A Point-Based Approach to Efficient LiDAR Multi-Task Perception

Multi-task perception networks hold great potential as they can improve performance and computational efficiency compared to their single-task counterparts, facilitating online deployment. However, current multi-task architectures in point cloud perception combine multiple task-specific point cloud representations, each requiring a separate feature encoder, making the network significantly large and slow. In this work, we propose PAttFormer, an efficient multi-task learning architecture for joint semantic segmentation and object detection in point clouds, only relying on a point-based representation. The network builds on transformer-based feature encoders using neighborhood attention and grid-pooling, complemented with a query-based detection decoder using a novel 3D deformable- attention detection head topology.
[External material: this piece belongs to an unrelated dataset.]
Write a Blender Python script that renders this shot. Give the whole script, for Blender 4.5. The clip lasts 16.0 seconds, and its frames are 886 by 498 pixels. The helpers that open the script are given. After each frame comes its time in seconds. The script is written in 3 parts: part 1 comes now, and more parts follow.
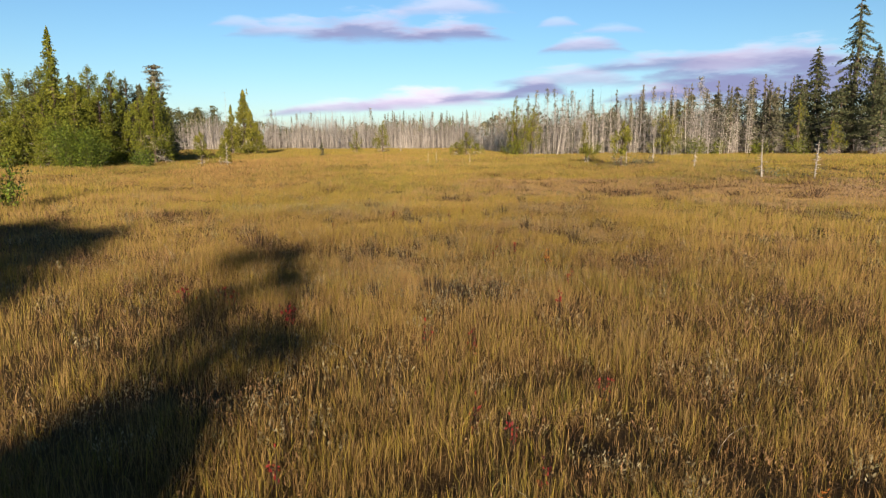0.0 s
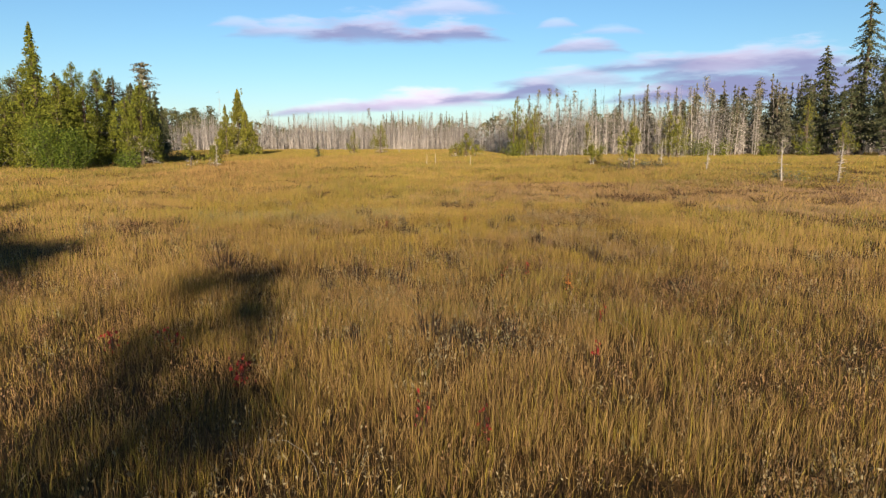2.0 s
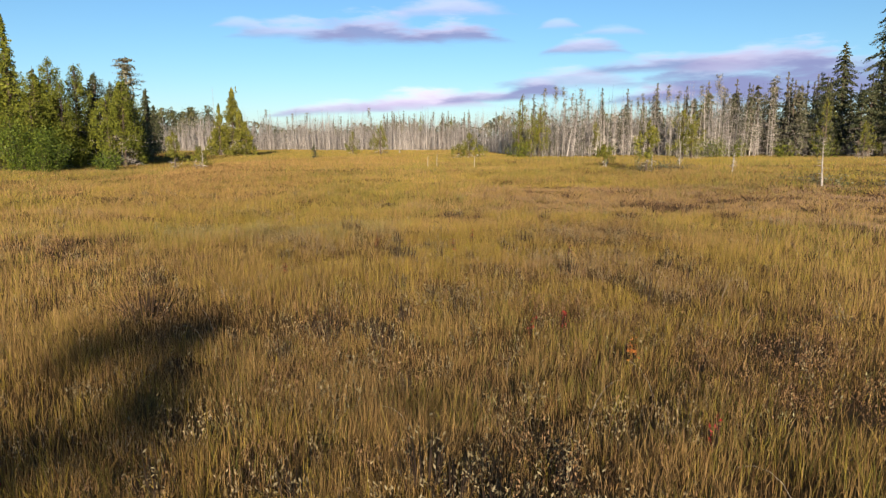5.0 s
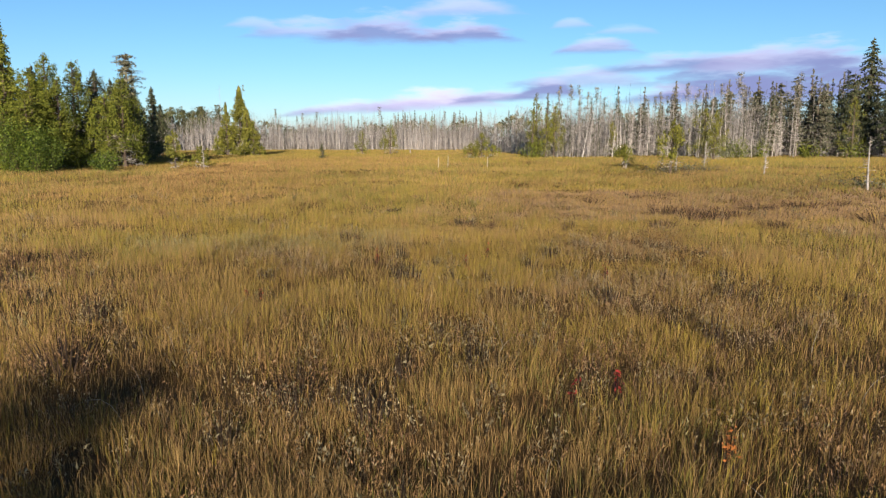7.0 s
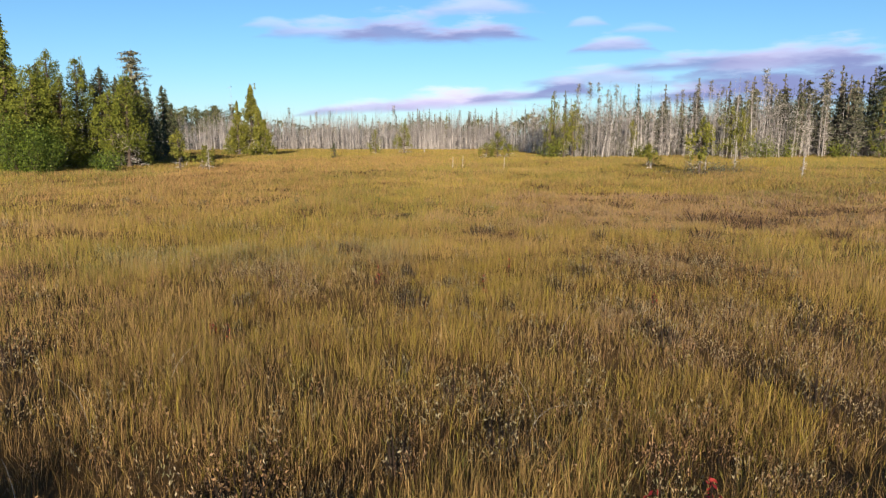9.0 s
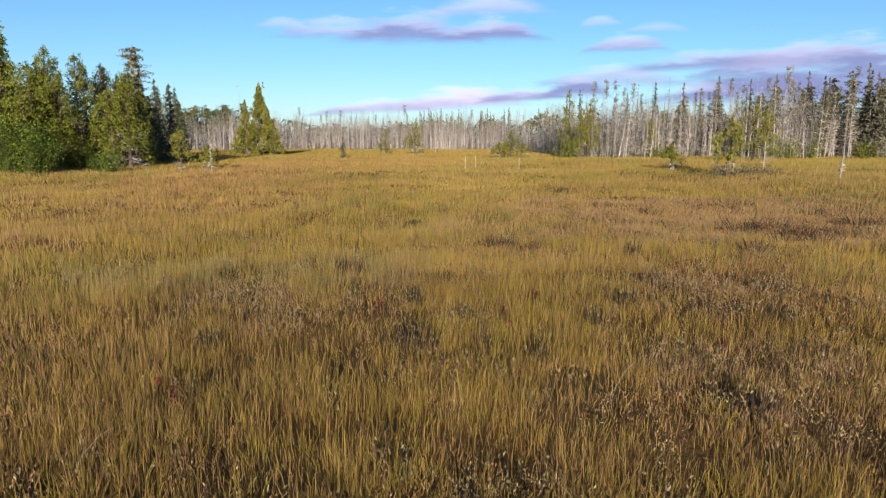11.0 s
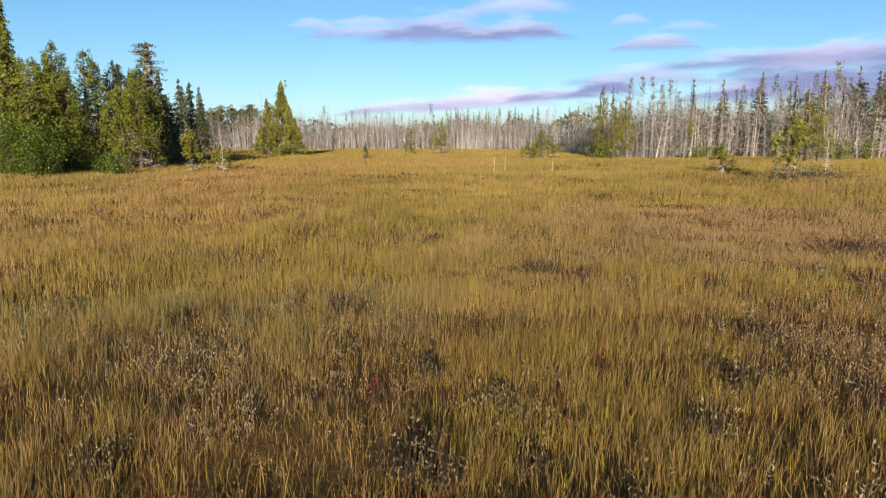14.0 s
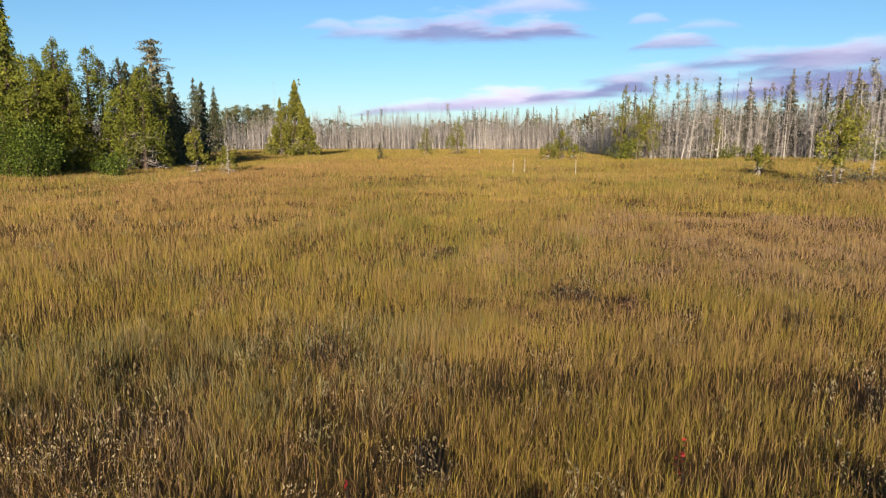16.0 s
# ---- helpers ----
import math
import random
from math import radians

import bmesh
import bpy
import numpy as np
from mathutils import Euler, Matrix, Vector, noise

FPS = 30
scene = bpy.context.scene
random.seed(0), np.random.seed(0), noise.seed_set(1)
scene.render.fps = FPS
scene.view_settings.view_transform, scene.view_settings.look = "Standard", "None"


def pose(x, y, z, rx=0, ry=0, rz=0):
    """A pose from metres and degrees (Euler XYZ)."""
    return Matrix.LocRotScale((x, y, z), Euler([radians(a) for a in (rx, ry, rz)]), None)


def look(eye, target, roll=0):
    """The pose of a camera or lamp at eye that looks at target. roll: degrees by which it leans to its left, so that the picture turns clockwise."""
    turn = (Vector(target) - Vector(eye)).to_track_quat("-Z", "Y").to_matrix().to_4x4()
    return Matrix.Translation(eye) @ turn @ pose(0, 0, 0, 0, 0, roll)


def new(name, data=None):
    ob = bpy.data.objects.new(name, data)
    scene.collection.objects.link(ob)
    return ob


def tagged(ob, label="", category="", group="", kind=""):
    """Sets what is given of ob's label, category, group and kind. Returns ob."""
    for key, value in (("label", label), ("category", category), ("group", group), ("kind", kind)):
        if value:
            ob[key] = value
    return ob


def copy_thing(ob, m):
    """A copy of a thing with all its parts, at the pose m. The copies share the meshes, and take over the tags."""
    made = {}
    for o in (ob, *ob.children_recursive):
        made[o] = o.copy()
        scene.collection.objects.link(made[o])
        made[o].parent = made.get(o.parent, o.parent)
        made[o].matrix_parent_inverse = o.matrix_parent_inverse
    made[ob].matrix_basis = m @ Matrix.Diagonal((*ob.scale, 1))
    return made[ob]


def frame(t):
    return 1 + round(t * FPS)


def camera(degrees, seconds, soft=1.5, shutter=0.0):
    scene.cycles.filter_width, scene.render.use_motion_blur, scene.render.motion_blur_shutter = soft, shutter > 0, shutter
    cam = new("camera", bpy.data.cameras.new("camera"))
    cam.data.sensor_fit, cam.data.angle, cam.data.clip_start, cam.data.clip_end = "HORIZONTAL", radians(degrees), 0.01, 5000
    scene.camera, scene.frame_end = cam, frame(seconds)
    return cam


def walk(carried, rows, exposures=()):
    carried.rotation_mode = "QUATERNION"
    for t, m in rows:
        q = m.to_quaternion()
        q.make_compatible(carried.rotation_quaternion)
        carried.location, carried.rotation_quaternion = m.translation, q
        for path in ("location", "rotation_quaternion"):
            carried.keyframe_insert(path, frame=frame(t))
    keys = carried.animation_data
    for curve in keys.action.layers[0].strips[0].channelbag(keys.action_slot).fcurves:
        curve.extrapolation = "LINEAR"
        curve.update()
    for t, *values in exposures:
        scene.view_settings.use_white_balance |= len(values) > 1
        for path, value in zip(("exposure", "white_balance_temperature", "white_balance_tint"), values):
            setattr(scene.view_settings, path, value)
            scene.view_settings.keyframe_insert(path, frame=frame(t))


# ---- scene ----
cam = camera(68.2, 16.0, soft=1.35)
METRES, EYE, TILT, LEAN, TURN = 12.879, 1.7, -0.45, 0.0, 0.0
ROWS = [
    (0.0, 0.0, 0.0, 0.0, -0.02, -9.05, 0.13),
    (0.5, 0.0005, 0.0302, 0.0005, -0.04, -9.03, 0.11),
    (1.0, 0.0011, 0.0623, 0.0006, -0.05, -9.0, 0.09),
    (1.5, -0.0003, 0.0956, 0.001, -0.07, -8.99, 0.08),
    (2.0, -0.0006, 0.129, 0.0015, -0.08, -8.98, 0.07),
    (2.5, -0.0014, 0.163, 0.0018, -0.09, -8.97, 0.06),
    (3.0, -0.0022, 0.1967, 0.0023, -0.03, -8.98, 0.06),
    (3.5, -0.0026, 0.2301, 0.0026, -0.05, -8.96, 0.06),
    (4.0, -0.0024, 0.2634, 0.0027, -0.08, -8.95, 0.05),
    (6.5, -0.0015, 0.4277, 0.0033, 0.75, -8.94, -0.03),
    (7.0, -0.002, 0.4605, 0.0033, 1.06, -8.96, -0.03),
    (7.5, -0.0023, 0.4921, 0.0032, 1.35, -8.98, -0.02),
    (8.0, -0.0023, 0.5222, 0.0034, 1.67, -8.99, -0.04),
    (8.5, -0.0023, 0.5516, 0.0034, 2.03, -9.01, -0.03),
    (9.0, -0.0028, 0.5807, 0.0034, 2.36, -9.02, -0.03),
    (11.5, -0.0114, 0.7244, 0.0045, 3.6, -9.05, -0.09),
    (12.0, -0.0134, 0.7543, 0.0044, 3.9, -9.06, -0.09),
    (12.5, -0.0155, 0.784, 0.0045, 4.29, -9.07, -0.08),
    (13.0, -0.0171, 0.8135, 0.0051, 4.74, -9.08, -0.08),
    (13.5, -0.019, 0.8432, 0.0057, 5.28, -9.08, -0.08),
    (14.0, -0.0208, 0.874, 0.0058, 5.67, -9.07, -0.06),
    (14.5, -0.0229, 0.9053, 0.006, 5.99, -9.08, -0.07),
    (15.0, -0.0252, 0.936, 0.0064, 6.31, -9.08, -0.08),
    (15.5, -0.0275, 0.9664, 0.0067, 6.71, -9.08, -0.08),
    (16.0, -0.0303, 0.999, 0.0073, 7.14, -9.07, -0.08),
]
walk(cam, [(t, pose(0, 0, EYE, TILT, LEAN, TURN) @ pose(METRES * x, METRES * y, METRES * z, 90 + pitch, roll, yaw)) for t, x, y, z, yaw, pitch, roll in ROWS],
     exposures=[(0, 1.32, 6800, 10), (4.2, 1.32, 6700, 10), (6.5, 1.3, 6080, 10), (9.2, 1.3, 6120, 10), (12.5, 1.3, 6180, 10), (16, 1.3, 6420, 10)])

# ---- daylight: a low sun behind the camera, blue sky with flat clouds ----
SUN_EL, SUN_AZ = 13.5, 2.8  # degrees; the sun stands behind the start of the walk
sun_from = Vector((math.sin(radians(SUN_AZ)) * math.cos(radians(SUN_EL)),
                   -math.cos(radians(SUN_AZ)) * math.cos(radians(SUN_EL)), math.sin(radians(SUN_EL))))
sun = new("sun", bpy.data.lights.new("sun", "SUN"))
sun.data.energy, sun.data.angle, sun.data.color = 5.0, radians(0.55), (1.0, 0.84, 0.66)
sun.matrix_world = look(sun_from * 100, (0, 0, 0))


class Nodes:
    """Short ways to wire a node tree."""

    def __init__(self, tree):
        self.tree = tree
        tree.nodes.clear()

    def add(self, kind, inputs=None, **props):
        n = self.tree.nodes.new(kind)
        for k, v in props.items():
            if k == "op":
                n.operation = v
            elif k == "blend":
                n.blend_type = v
            elif k == "data":
                n.data_type = v
        for k, v in (inputs or {}).items():
            if isinstance(v, bpy.types.NodeSocket):
                self.tree.links.new(v, n.inputs[k])
            else:
                n.inputs[k].default_value = v
        return n

    def math(self, op, a, b=0.0, c=0.0):
        return self.add("ShaderNodeMath", {0: a, 1: b, 2: c}, op=op).outputs[0]

    def ramp(self, fac, stops):
        n = self.add("ShaderNodeValToRGB", {0: fac})
        el = n.color_ramp.elements
        while len(el) < len(stops):
            el.new(0.5)
        for e, (p, c) in zip(el, stops):
            e.position, e.color = p, (*c, 1)
        return n.outputs[0]

    def mix(self, fac, a, b, blend="MIX"):
        n = self.add("ShaderNodeMix", blend=blend, data="RGBA")
        for k, v in ((0, fac), (6, a), (7, b)):
            if isinstance(v, bpy.types.NodeSocket):
                self.tree.links.new(v, n.inputs[k])
            else:
                n.inputs[k].default_value = v if k == 0 else (*v, 1)
        return n.outputs[2]

    def noise(self, vec, scale, detail=3.0, rough=0.55):
        return self.add("ShaderNodeTexNoise", {"Vector": vec, "Scale": scale, "Detail": detail, "Roughness": rough}).outputs[0]


world = bpy.data.worlds.new("sky")
scene.world = world
world.use_nodes = True
w = Nodes(world.node_tree)
sky = w.add("ShaderNodeTexSky")
sky.sky_type, sky.sun_disc = "NISHITA", False
sky.sun_elevation, sky.sun_rotation = radians(SUN_EL), radians(180 - SUN_AZ)
sky.air_density, sky.dust_density, sky.ozone_density = 1.0, 0.1, 5.0
way = w.add("ShaderNodeTexCoord").outputs["Generated"]
xyz = w.add("ShaderNodeSeparateXYZ", {0: way})
az = w.math("MULTIPLY", w.math("ARCTAN2", xyz.outputs[0], xyz.outputs[1]), 57.3)
el = w.math("MULTIPLY", w.math("ARCSINE", xyz.outputs[2]), 57.3)
flat = w.add("ShaderNodeCombineXYZ", {0: w.math("MULTIPLY", az, 0.22), 1: el, 2: 0.0}).outputs[0]
puff = w.math("SUBTRACT", w.noise(flat, 0.9, 5.0, 0.55), 0.5)
wisp = w.math("SUBTRACT", w.noise(w.add("ShaderNodeCombineXYZ", {0: w.math("MULTIPLY", az, 0.35), 1: w.math("MULTIPLY", el, 2.0), 2: 3.0}).outputs[0], 1.0, 4.0, 0.6), 0.5)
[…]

Unlike other LiDAR-based multi-task architectures, our proposed PAttFormer does not require separate feature encoders for multiple task-specific point cloud representations, resulting in a network that is 3× smaller and 1.4× faster while achieving competitive performance on the nuScenes and KITTI benchmarks for autonomous driving perception. We perform extensive evaluations that show substantial improvement from multi-task learning, achieving +1.7% in mIoU for LiDAR semantic segmentation and +1.7% in mAP for 3D object detection on the nuScenes benchmark compared to the single-task models.